What caused the opioid crisis? Doctors prescribing opioids for no good reason. Why wasn't it happening in EU? Because in EU doctors are paid and controlled by the taxpayers not by the industry. And because in EU doctors have free public education so they aren't 100 000 dollars in debt when they graduate.
Ok but opioids is one way people get addicted/homeless. Another is that they get sick and don't have coverage. Again - in a sane country they get public healthcare so they don't have to default and lose everything - so they have no reason to get addicted.
How about mental sickness? Early childhood is very important. Most EU countries have 6 months or more of mandatory paid maternity leave. On top of 20+ days of paid vacations yearly and unlimited paid health leave. Mandated by the state for all employees. If you don't take them - your company gets fined. HR people force you to take the days off.

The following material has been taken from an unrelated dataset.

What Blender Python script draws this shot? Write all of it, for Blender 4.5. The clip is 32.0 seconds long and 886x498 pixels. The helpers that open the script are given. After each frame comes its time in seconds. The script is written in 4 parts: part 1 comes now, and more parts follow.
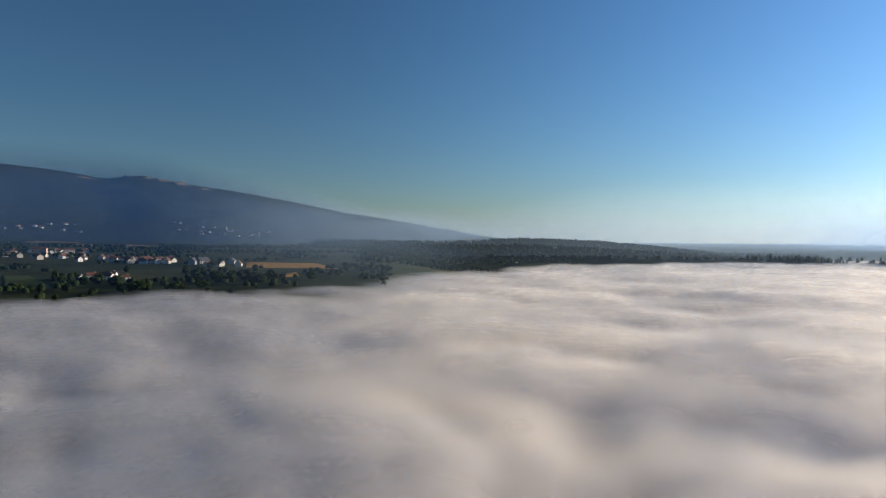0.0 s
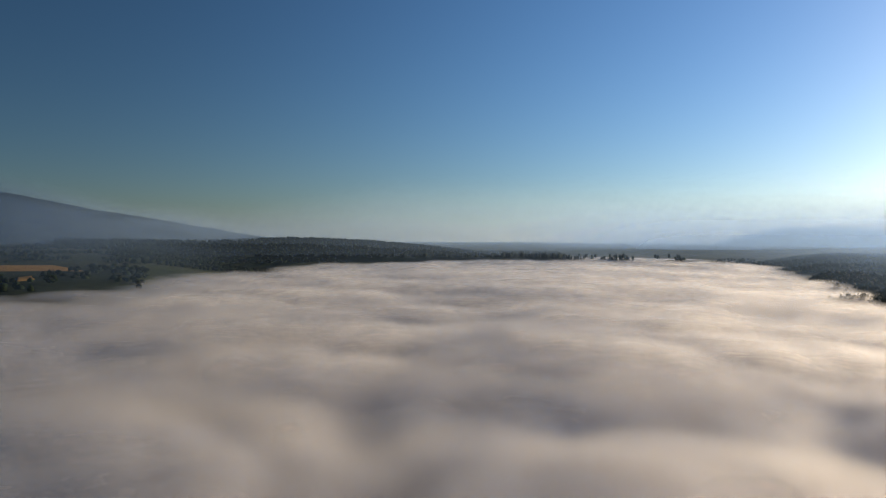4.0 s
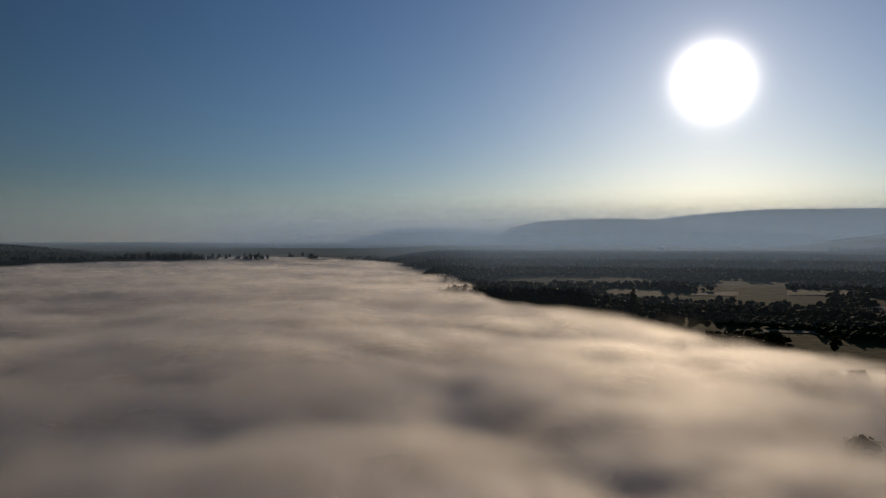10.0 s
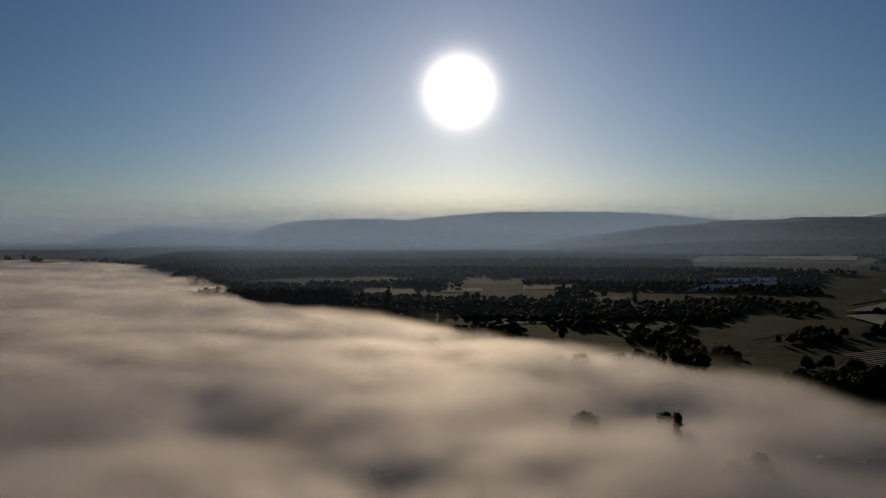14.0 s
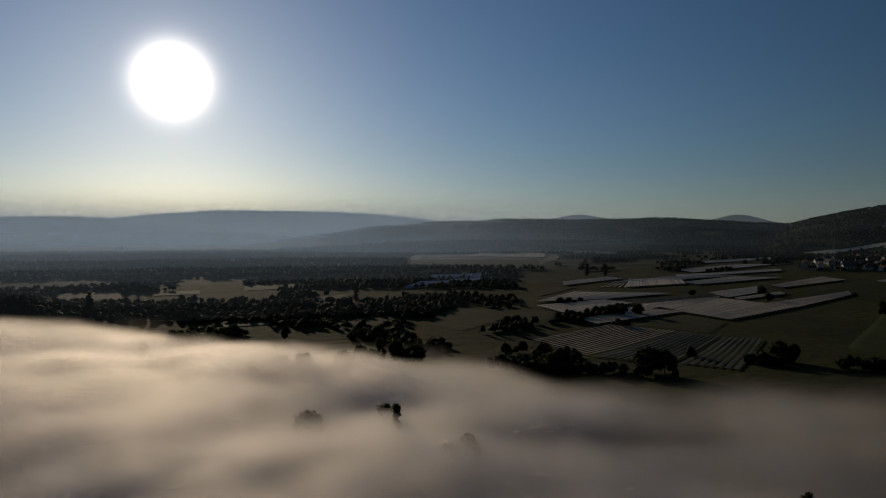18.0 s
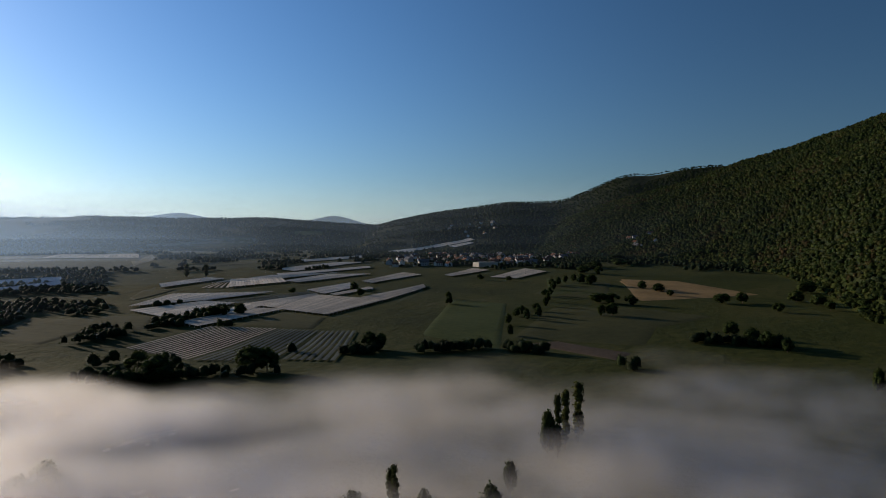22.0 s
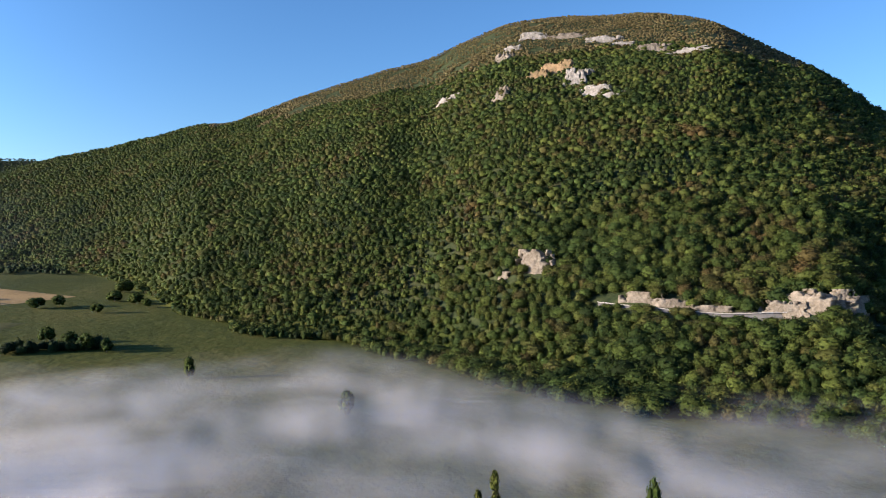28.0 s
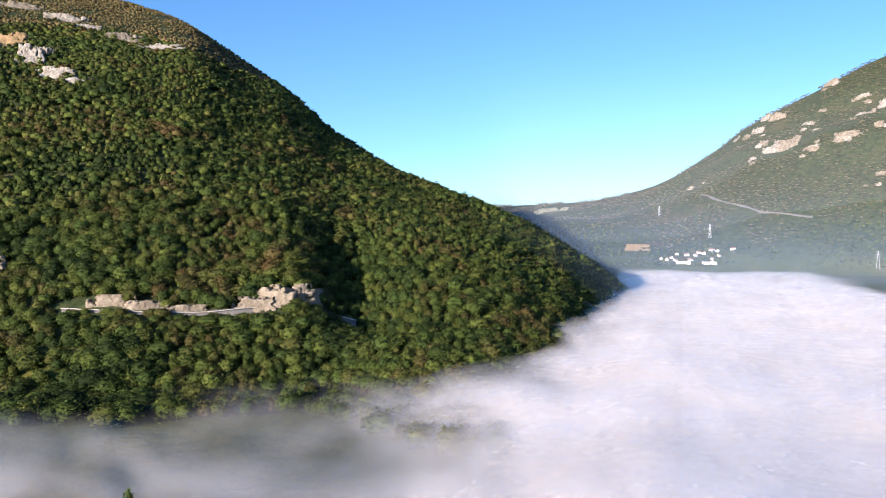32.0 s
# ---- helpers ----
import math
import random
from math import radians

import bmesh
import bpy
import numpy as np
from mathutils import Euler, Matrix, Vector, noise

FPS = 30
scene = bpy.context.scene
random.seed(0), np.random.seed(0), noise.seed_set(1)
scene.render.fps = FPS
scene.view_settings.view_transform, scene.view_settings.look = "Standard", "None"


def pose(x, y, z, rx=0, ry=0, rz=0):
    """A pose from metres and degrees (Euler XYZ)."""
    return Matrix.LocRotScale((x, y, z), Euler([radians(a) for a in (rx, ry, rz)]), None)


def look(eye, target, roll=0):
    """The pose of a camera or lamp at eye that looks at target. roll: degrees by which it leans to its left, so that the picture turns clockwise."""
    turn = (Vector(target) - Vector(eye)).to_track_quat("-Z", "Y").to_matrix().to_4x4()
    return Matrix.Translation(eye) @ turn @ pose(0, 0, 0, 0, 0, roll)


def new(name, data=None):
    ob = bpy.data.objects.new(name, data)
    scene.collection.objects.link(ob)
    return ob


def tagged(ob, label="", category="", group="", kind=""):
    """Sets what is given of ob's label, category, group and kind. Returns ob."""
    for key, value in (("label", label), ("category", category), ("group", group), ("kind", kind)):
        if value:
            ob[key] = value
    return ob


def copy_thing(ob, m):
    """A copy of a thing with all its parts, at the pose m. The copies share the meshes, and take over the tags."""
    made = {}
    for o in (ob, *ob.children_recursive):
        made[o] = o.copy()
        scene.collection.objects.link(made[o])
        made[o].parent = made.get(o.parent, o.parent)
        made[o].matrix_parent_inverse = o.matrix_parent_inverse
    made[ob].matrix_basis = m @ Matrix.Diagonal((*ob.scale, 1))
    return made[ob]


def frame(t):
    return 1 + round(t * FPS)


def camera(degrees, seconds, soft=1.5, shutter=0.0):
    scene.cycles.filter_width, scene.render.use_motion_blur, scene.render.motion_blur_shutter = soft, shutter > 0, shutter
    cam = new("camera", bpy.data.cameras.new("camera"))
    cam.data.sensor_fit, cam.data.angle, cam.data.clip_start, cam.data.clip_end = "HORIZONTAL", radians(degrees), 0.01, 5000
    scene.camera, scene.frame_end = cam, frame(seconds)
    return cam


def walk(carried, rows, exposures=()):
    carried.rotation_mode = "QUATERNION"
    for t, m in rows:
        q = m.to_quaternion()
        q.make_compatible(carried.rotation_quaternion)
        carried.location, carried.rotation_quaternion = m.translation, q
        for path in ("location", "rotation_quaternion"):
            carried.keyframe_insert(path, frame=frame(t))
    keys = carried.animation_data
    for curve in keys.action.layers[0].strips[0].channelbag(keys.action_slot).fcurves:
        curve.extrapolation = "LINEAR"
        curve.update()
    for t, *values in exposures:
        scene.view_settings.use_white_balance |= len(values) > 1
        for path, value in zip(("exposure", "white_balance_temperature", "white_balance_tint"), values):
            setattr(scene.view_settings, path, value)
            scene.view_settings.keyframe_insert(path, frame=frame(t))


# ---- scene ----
EYE = 90.0  # metres of the camera above the valley floor
cam = camera(63.98, 32.0, soft=1.0)
# seconds, heading clockwise from +y, pitch, roll, in degrees
ROWS = [
    (0, -61.78, -0.76, 0.41), (0.5, -59.76, -0.75, 0.41), (1, -57.53, -0.74, 0.38), (1.5, -55.20, -0.74, 0.35),
    (2, -52.84, -0.73, 0.33), (2.5, -50.46, -0.72, 0.31), (4.5, -40.95, -0.71, 0.30), (5, -38.58, -0.69, 0.24),
    (5.5, -36.22, -0.68, 0.22), (6, -33.83, -0.68, 0.20), (6.5, -31.38, -0.67, 0.18), (7, -28.92, -0.67, 0.17),
    (7.5, -26.46, -0.67, 0.15), (8, -24.04, -0.67, 0.13), (8.5, -21.65, -0.67, 0.12), (9, -19.22, -0.68, 0.10),
    (9.5, -16.83, -0.68, 0.08), (10, -14.45, -0.68, 0.06), (10.5, -12.06, -0.68, 0.06), (11, -9.62, -0.69, 0.03),
    (11.5, -7.18, -0.69, 0.02), (12, -4.90, -0.69, 0.02), (12.5, -2.44, -0.68, -0.00), (13, -0.00, -0.68, -0.01),
    (13.5, 2.50, -0.69, -0.02), (14, 4.98, -0.68, -0.03), (14.5, 7.44, -0.68, -0.05), (16.5, 17.50, -0.73, -0.11),
    (17, 20.18, -0.74, -0.14), (17.5, 23.45, -0.75, -0.13), (18, 27.12, -0.75, -0.13), (18.5, 30.93, -0.76, -0.13),
    (19, 34.80, -0.77, -0.14), (19.5, 38.70, -0.78, -0.14), (20, 42.62, -0.78, -0.13), (20.5, 46.57, -0.78, -0.11),
    (21, 50.52, -0.79, -0.07), (21.5, 54.46, -0.80, -0.03), (22, 58.48, -0.82, -0.00), (22.5, 62.52, -0.82, 0.03),
    (23, 66.61, -0.82, 0.06), (23.5, 70.76, -0.82, 0.09), (24, 74.90, -0.82, 0.12), (24.5, 79.09, -0.81, 0.16),
    (25, 83.40, -0.80, 0.18), (25.5, 87.75, -0.80, 0.19), (27.5, 105.26, -0.69, 0.26), (28, 109.83, -0.67, 0.24),
    (28.5, 114.64, -0.66, 0.24), (29, 119.57, -0.64, 0.27), (29.5, 124.54, -0.63, 0.31), (30, 129.67, -0.62, 0.33),
    (30.5, 134.89, -0.61, 0.33), (31, 140.15, -0.58, 0.32), (31.5, 145.41, -0.55, 0.29), (32, 150.47, -0.51, 0.25),
]
EXPOSURES = [(0.0, 0.15, 6550, 9), (4.0, -0.5, 6800, 10), (7.0, -1.25, 7050, 12), (9.0, -1.55, 7200, 13), (13.0, -1.92, 7300, 13), (17.5, -1.88, 7350, 11), (19.0, -1.65, 7200, 11),
             (21.0, -0.75, 6700, 11), (24.0, 0.25, 6300, 12), (25.5, 0.9, 6250, 12), (27.5, 1.75, 6300, 16), (32.0, 2.0, 6350, 18)]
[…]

Do you see how that would prevent a lot of mental illness/addiction/homelessness?
You can go through most problems in the US, and ultimately they are caused by the insane labour laws, healthcare, or education system.
And the funniest part is - you make all these sacrifices by not having a civilized welfare state, and you still end up paying more for healthcare (yes, including the taxes) and living shorter than people in the EU. You get addictions, homelessness, crime, shorter life spans, AND you pay more :)

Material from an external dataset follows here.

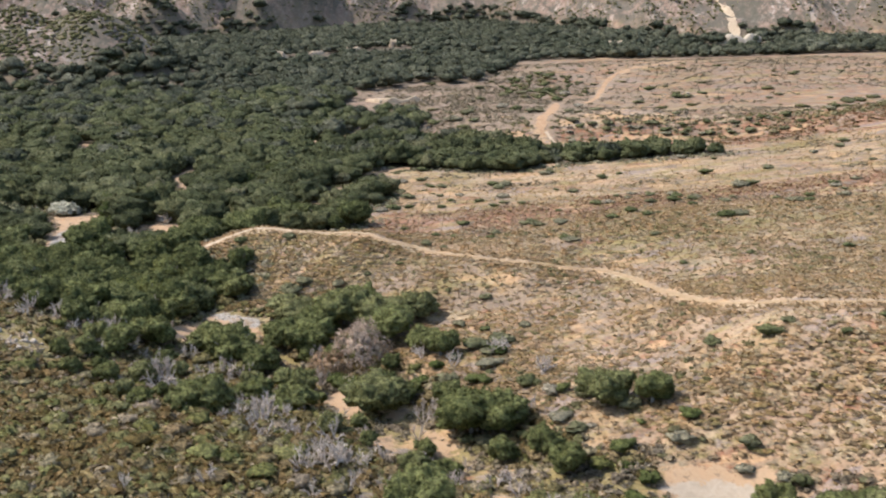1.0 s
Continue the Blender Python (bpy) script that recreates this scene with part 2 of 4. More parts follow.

Agree with each of your points, but must add some counterpoints as illustration:
Land of the free, home of the brave, there are some Americans who will rebel against the requirements and constraints of their lifelong socialization. I think this is an underappreciated factor in the study of homelessness-- people fight to be free, and as the song goes, Freedom is just another word for "nothing left to lose". There is some serious freedom that does along with having only the clothes on your back and whatever is in your pockets...
I am from a "poor country in Eastern Europe". I'm not sure how you think homeless is dealt with here, but it is nothing that left-wing US liberal would find palatable I assure you.
I'm from Poland. Homelessness is not solved maybe, but it's nowhere near to the level of US.
The solution seems to be public healthcare, education, transport, safety net and cheap housing.
Addiction and mental illness are excuses. Eastern Europe has more mental ilness (generational trauma from WW2 is still alive) and alcoholism than US and yet it has less homeless people.
In early 90s my parents were earning 20 USD per month each. It was about average. There were still almost no homeless people.
It is not "solved", it is marginalized because homeless people are much less tolerated compared to, say, California. In very simple terms a homeless person getting caught shitting on someones porch in Eastern Europe gets punched in the face and kicked out. And no way homeless would be allowed to just squat some park or square with tent encampment in a major city here.
Overall, I don't see neither US nor Poland as a big outliers by looking at the stats[0], it just seems like some specific places (SF) made homeless population a highly-visible nuisance by feel-good unrealistic policies that can't possible work.